• **Directions**
Images are not part of the copy; transcribe all the data exactly.

★ ★ ★ ★ ★ ★ ★

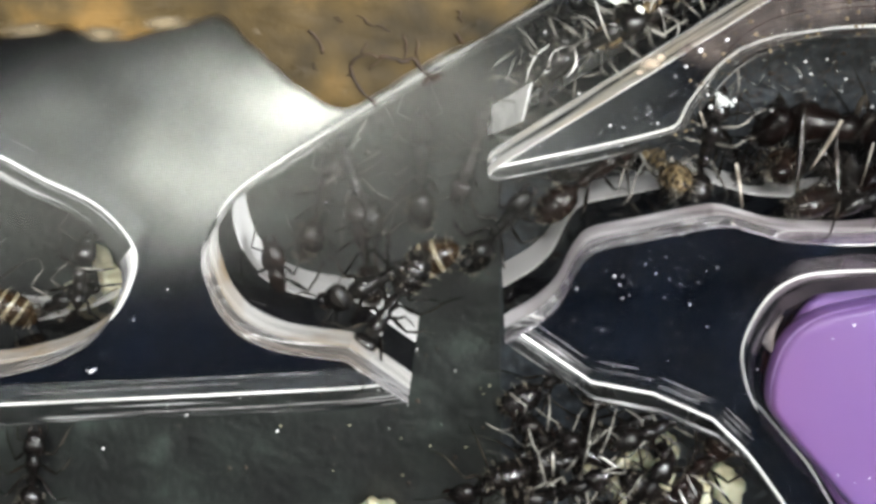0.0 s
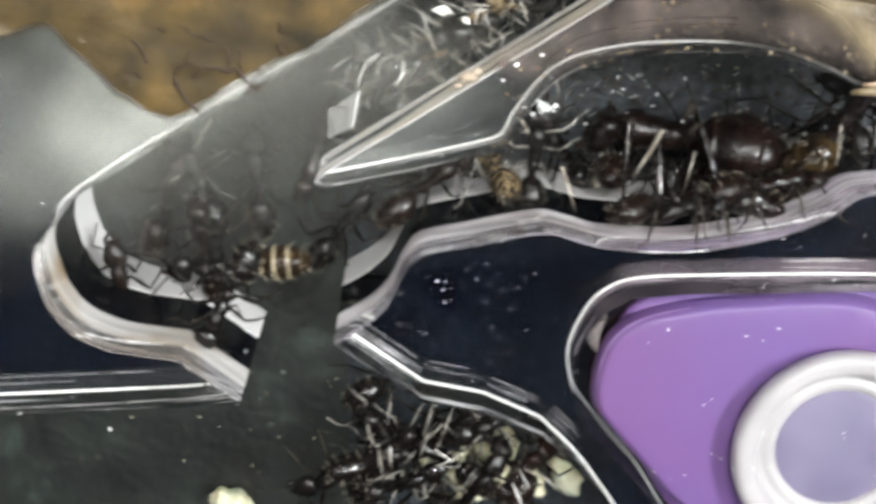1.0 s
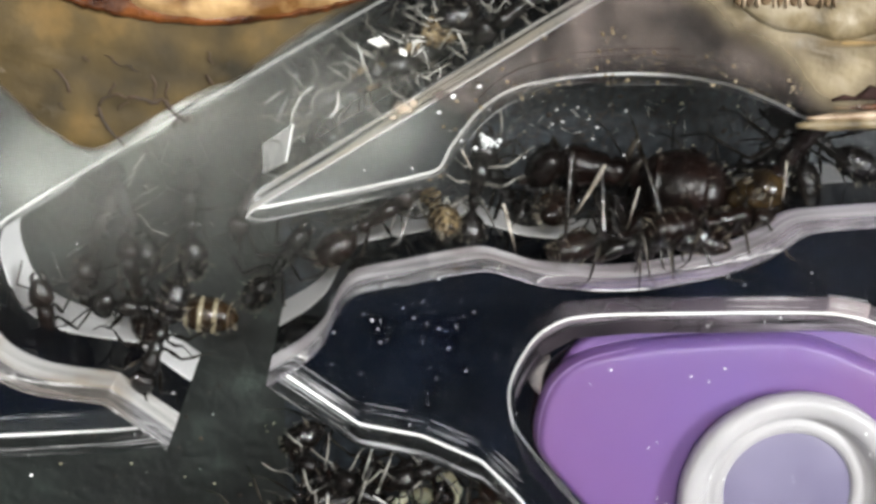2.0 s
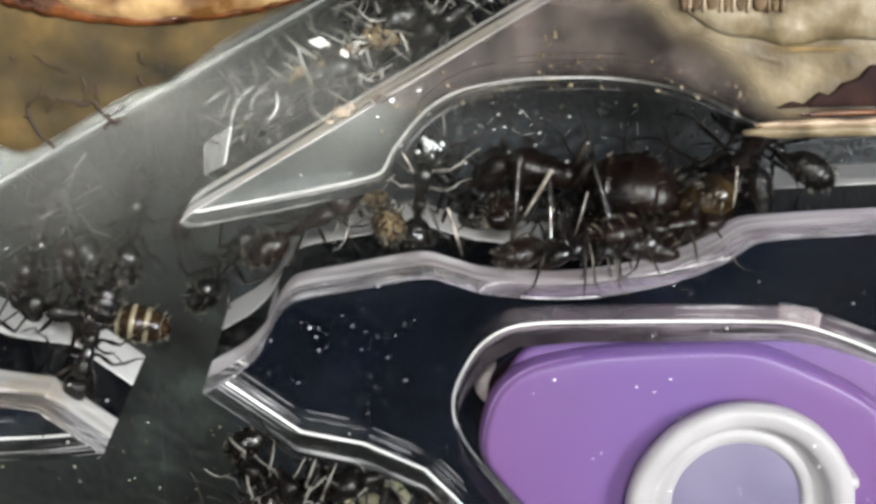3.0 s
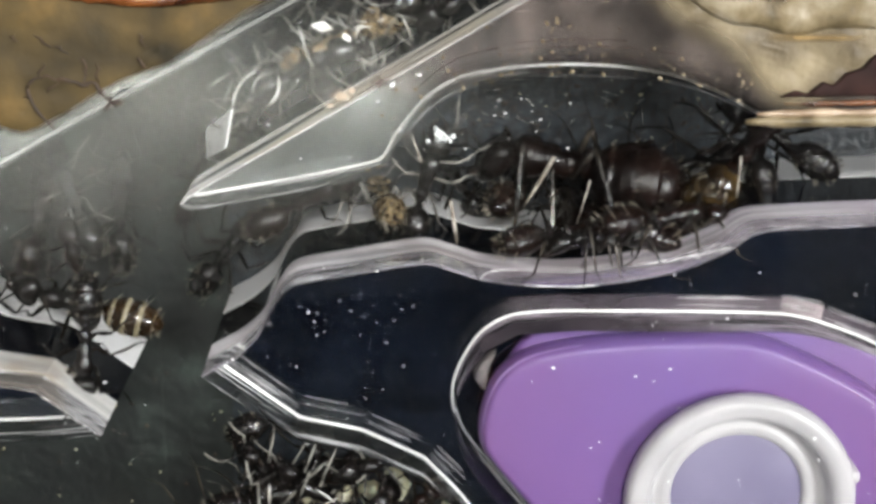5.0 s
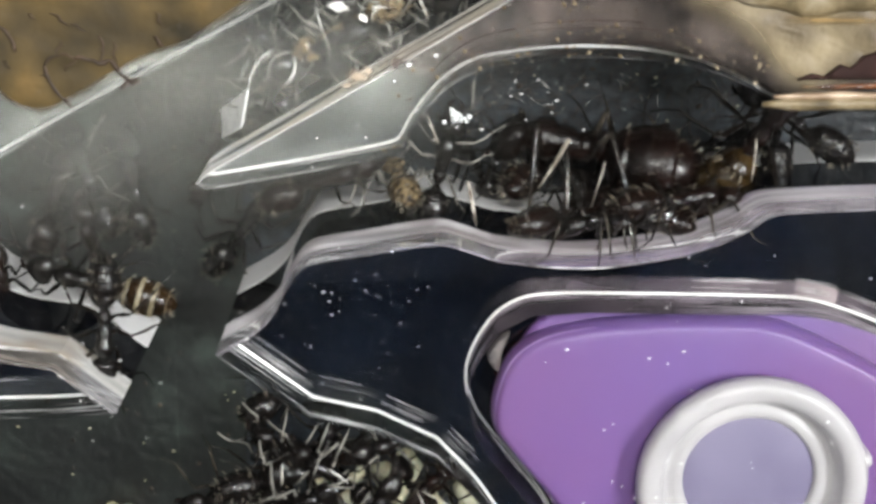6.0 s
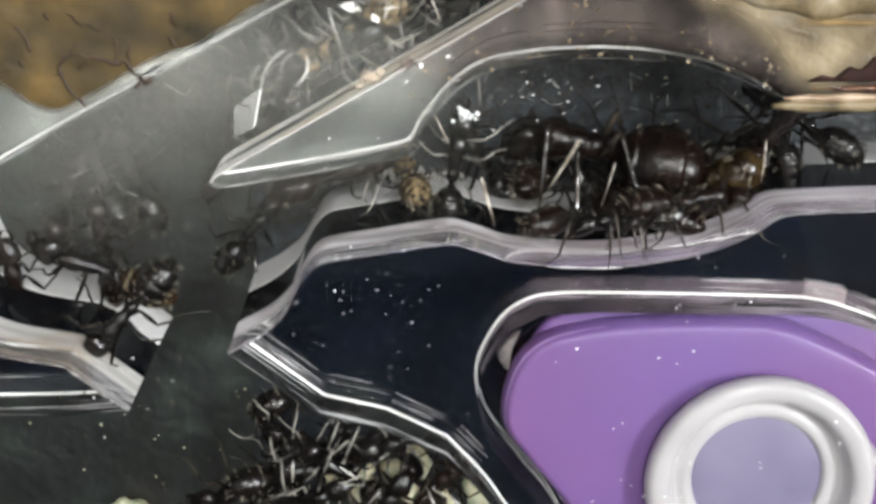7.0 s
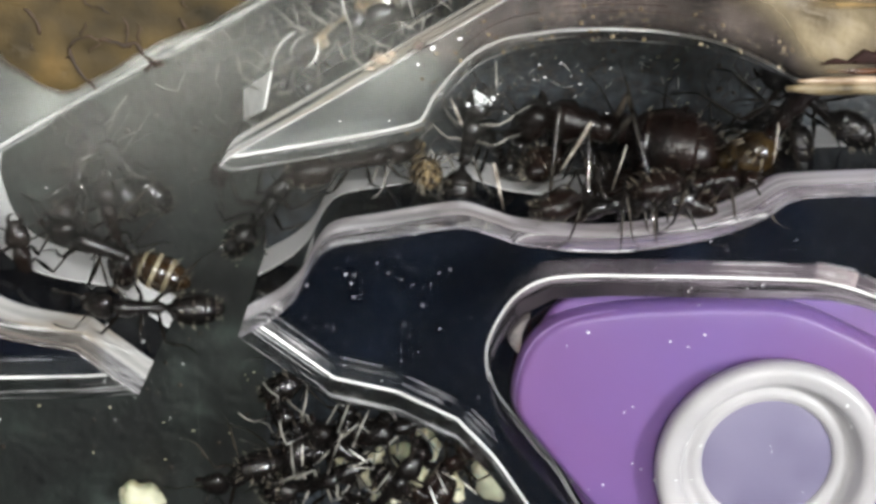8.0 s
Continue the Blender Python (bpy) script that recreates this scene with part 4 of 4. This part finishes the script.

★ ★ ★ ★ ★ ★ ★

• **Written response**
0.0 s
1.0 s
2.0 s
3.0 s
5.0 s
6.0 s
7.0 s
8.0 s
Continue the Blender Python (bpy) script that recreates this scene with part 4 of 4. This part finishes the script.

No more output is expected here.